As the Senate Judiciary Committee begins its four-day hearing on Brett Kavanaugh’s nomination to the Supreme Court, it should be interesting. The committee is closely split between 11 Republicans and 10 Democrats. Two of the latter, New Jersey’s Cory Booker and California’s Kamala Harris, are rumored to be considering runs for president in 2020. That raises the odds that the hearing will become a circus of hysterical rhetoric designed to appeal to an ever-more-extreme Democratic base. Make no mistake, their questions won’t be so much about Judge Kavanaugh himself as they are about getting sound bites on camera for future campaign ads.
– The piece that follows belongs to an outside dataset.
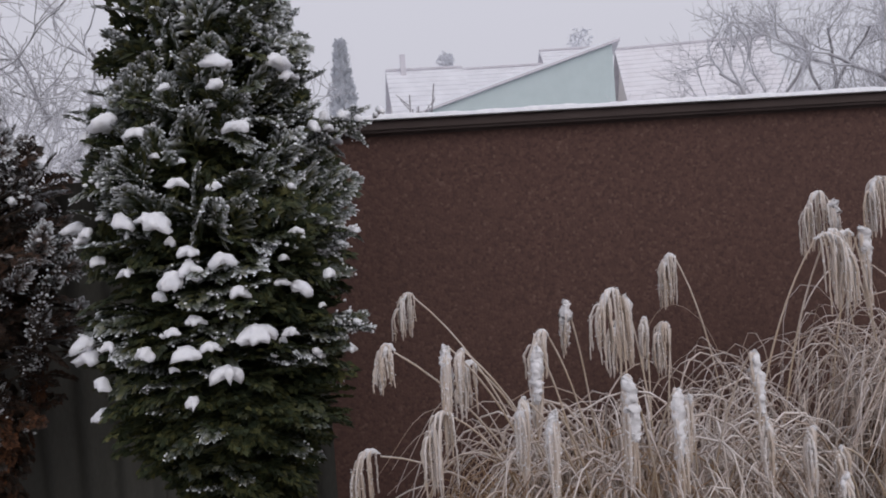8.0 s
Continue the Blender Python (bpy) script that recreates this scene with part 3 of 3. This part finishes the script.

Booker already made a splash by saying back on July 24 that those who were not fighting the Kavanaugh nomination were “complicit in the evil.” Besides sounding unhinged, such comments expose as farce the Democratic argument that they need a kitchen-sink document production from every executive branch office in which Kavanaugh worked in order to assess his nomination—the same nomination they opposed with such vehemence from the get-go.
Senate Democrats have cynically tried to characterize the most extensive document production in Judiciary Committee history as somehow deficient, applying a double standard to the well established process of review that occurred when Elena Kagan was nominated. They are also raising Cain over the absence of documents from Kavanaugh’s tenure as White House staff secretary—a non-legal position where he did not dispense substantive policy advice—while conveniently ignoring the fact that papers from Kagan’s tenure as solicitor general were not produced, despite their probative value for a Supreme Court nominee who never served as a judge.
The reality: The Judiciary Committee has been provided over 440,000 pages of documents—more than twice the volume produced for any prior Supreme Court nominee. And any honest and informed observer would admit that Kavanaugh’s over 300 published judicial opinions offer the best insight into the kind of Supreme Court justice he would make.
A look at the nominee’s actual record on the bench reveals a remarkably fair-minded jurist who goes where the law takes him and whose decisions diligently protect both the structural design and the individual rights established by the Constitution. His judicial opinions show him to be a legal heavyweight of the highest caliber. On at least 14 occasions, the Supreme Court has adopted positions Kavanaugh advanced in his opinions, whether he was writing for a majority on the D.C. Circuit or in dissent.